While coffee & pastries might work as good fuel for a 40-year-old 5K/10K specialist, it's not quite as effective when the goal is 70.3, or 140.6 miles. I guess you can do it, but it's not good fuel. From all of the people I've ever talked to who have done long-distance triathlon, they have not agreed with the marketing which states America Runs (or Tris) on Dunkin'. Well, Michael Lovato might be an exception.
That same sort of diet (or rest, or beverage...more on that in the future) discipline - or the lack of - is like having a birdhouse with a half-nailed-in floor; it's a matter of when - not if - the bottom will fall out...and you hope you don't have your eggs in there when it does happen. I approach these currency exchanges of a sort with a little bit of fear & trepidation...some 200-plus days out from Ironman Florida.
So it wasn't too surprising to hear my wife's girlfriend complain about her dietary hassles over the past weeks. She has a love, like I do, for sweet things & junk food. Since my wife is more into savory, salty snacks, the odds of having lots of cookies, cakes, pastries & the like around the house are slim. Not that I don't love pretzels or popcorn, it's just gummi bears are higher on my list of favorite food-like substances which must be avoided like the plague so I can hear Mike Reilly shout my name on November 7, 2009. Blessed be my wife, for she has turned me on to sports nutrition bars, namely CLIF bars.
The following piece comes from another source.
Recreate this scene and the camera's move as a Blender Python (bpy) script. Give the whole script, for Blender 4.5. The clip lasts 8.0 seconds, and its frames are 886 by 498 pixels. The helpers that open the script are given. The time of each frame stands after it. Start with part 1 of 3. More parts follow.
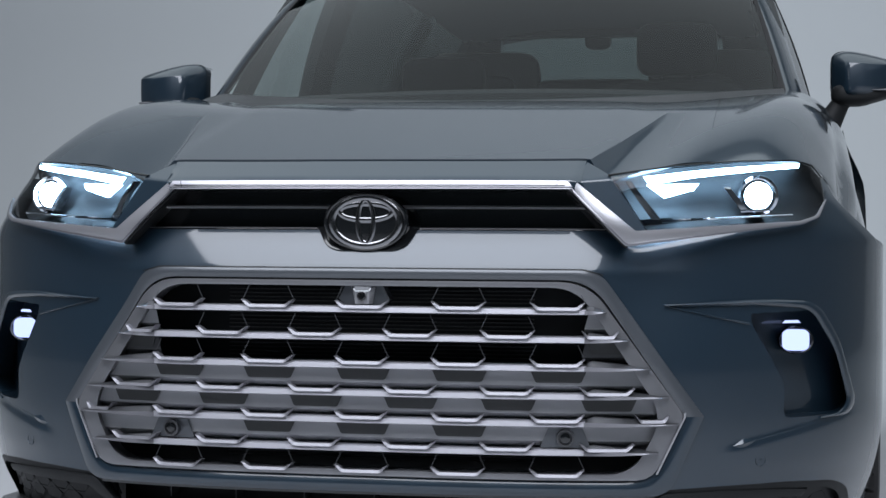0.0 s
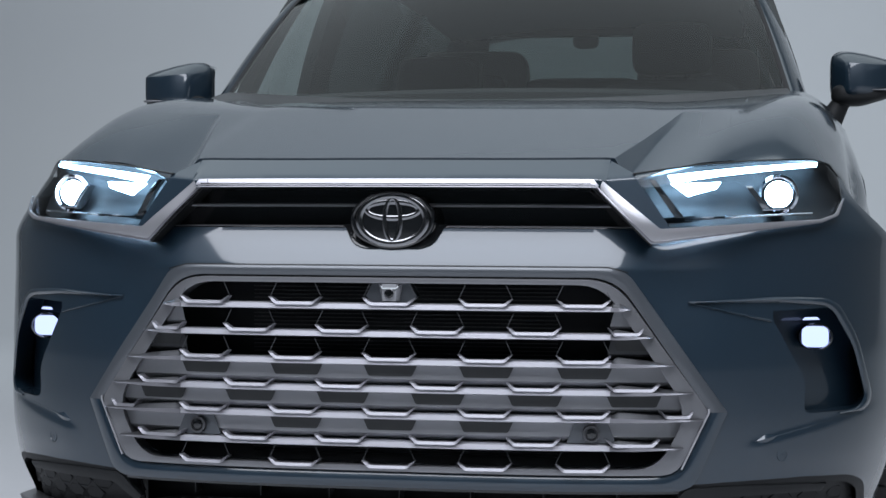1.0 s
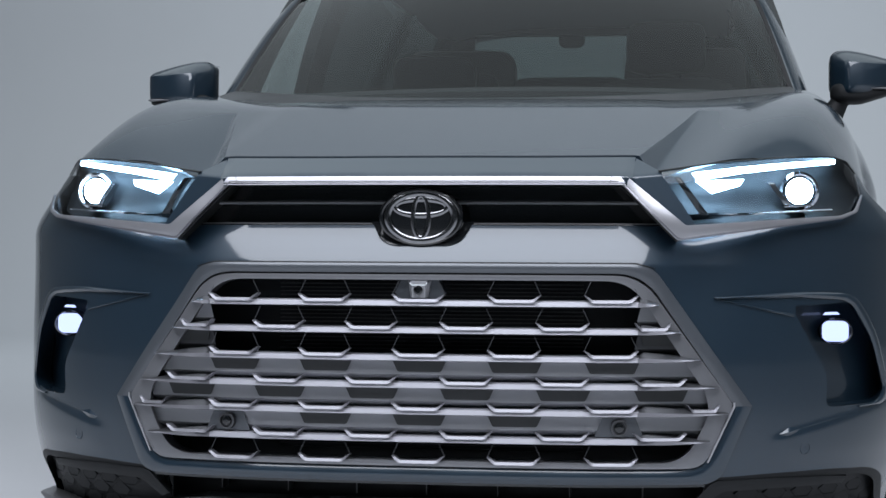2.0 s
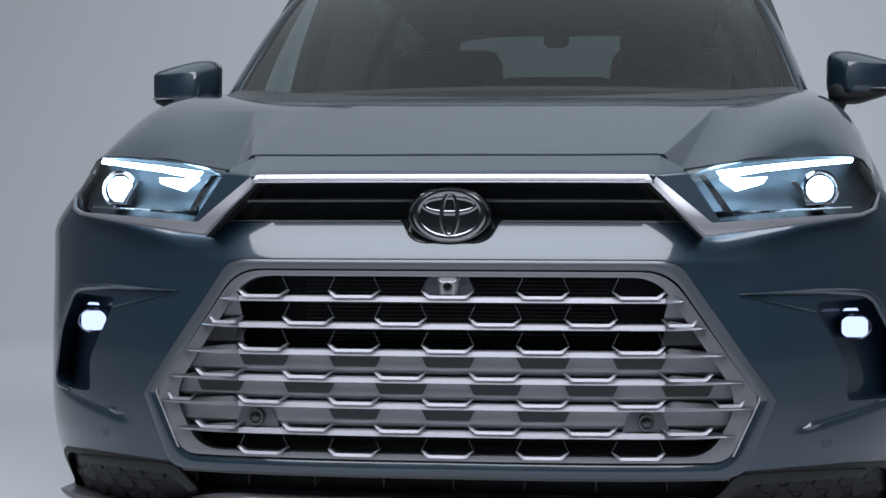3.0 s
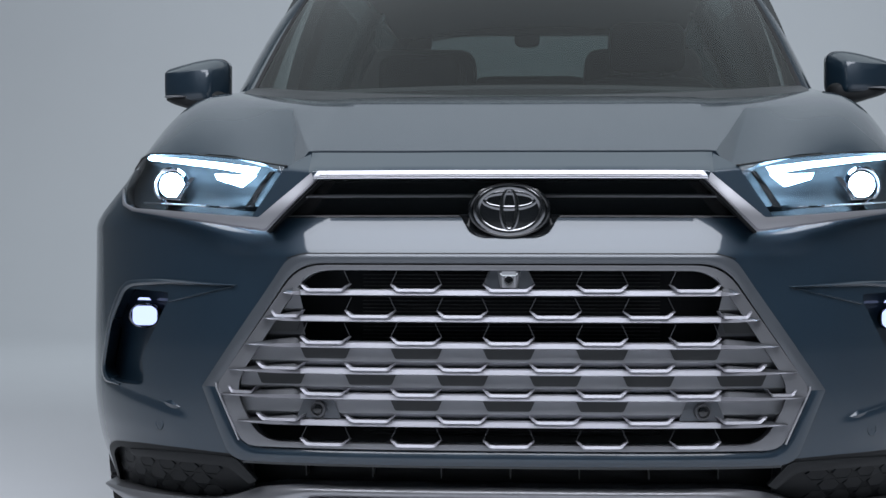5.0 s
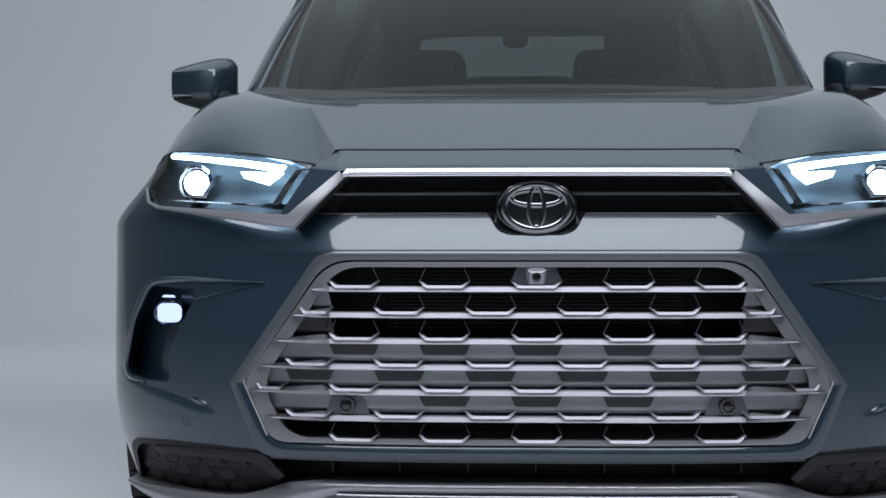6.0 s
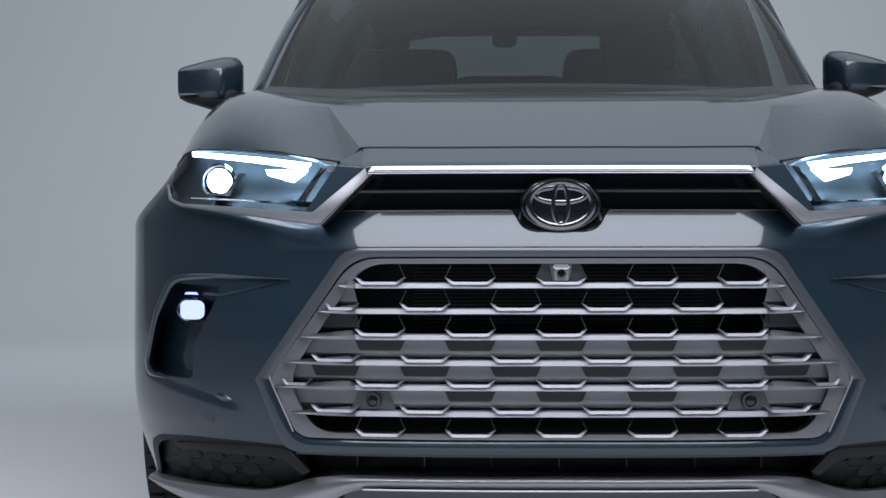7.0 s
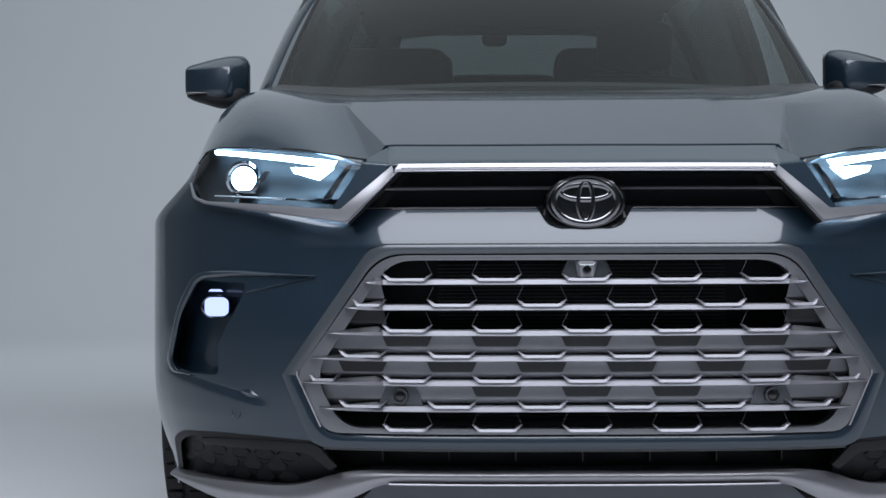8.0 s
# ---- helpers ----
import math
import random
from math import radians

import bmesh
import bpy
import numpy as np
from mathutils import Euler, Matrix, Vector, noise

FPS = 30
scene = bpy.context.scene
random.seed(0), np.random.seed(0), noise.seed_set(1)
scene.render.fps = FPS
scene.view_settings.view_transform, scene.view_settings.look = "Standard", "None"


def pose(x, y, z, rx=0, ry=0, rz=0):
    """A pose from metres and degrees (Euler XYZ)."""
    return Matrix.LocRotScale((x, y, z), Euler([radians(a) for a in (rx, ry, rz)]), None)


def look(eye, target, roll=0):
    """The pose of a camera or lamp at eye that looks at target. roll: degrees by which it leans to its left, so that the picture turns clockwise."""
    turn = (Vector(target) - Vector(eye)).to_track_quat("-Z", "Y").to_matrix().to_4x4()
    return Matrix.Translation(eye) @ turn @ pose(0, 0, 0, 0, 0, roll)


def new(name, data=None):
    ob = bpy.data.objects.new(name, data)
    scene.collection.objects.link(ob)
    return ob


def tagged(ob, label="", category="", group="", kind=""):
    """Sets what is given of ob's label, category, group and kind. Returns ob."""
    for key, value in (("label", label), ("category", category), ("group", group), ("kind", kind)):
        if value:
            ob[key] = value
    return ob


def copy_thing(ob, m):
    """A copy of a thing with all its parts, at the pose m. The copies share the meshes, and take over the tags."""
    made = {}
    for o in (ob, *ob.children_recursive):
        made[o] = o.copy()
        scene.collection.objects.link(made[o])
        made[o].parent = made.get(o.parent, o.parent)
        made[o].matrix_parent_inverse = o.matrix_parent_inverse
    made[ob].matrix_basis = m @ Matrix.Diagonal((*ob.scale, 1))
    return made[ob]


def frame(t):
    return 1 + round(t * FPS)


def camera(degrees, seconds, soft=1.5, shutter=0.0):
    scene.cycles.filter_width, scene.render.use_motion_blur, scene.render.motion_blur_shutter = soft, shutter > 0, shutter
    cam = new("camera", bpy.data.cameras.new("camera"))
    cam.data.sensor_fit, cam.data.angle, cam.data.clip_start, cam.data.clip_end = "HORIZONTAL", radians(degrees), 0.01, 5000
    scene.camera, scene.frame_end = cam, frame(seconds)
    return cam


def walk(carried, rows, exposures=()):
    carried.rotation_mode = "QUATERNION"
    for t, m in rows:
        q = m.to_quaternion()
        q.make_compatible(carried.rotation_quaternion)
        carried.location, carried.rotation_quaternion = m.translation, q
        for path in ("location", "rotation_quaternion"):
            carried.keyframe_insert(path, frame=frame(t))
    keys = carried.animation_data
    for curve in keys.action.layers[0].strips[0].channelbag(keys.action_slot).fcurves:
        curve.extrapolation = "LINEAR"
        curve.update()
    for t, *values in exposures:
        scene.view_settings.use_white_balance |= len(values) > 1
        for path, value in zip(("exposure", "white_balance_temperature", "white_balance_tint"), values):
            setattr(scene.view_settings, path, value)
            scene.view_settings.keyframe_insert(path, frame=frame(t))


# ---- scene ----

I tried to explain the benefits of CLIF bars to my wife's girlfriend:
1. There are multiple flavors.
2. They have a cookie-like texture.
3. They are made of mostly-organic stuff.
4. The large bars are 200 calories; the new mini-bars are 100.
So, with items like CLIF bar, a person in need to be wise with their diet, or lose a couple of me, for performance & health reasons...can exchange the unhealthy stuff they love to scarf on at the office (where I can find whatever I am looking for) or at home with what can best be described as an eighty-percent solution. It's not a chocolate chip cookie or a brownie, but it's close enough for government work. The grains, natural fiber, flavor variety & portion control make it the folding money I can use for my own personal fitness & dietary budget.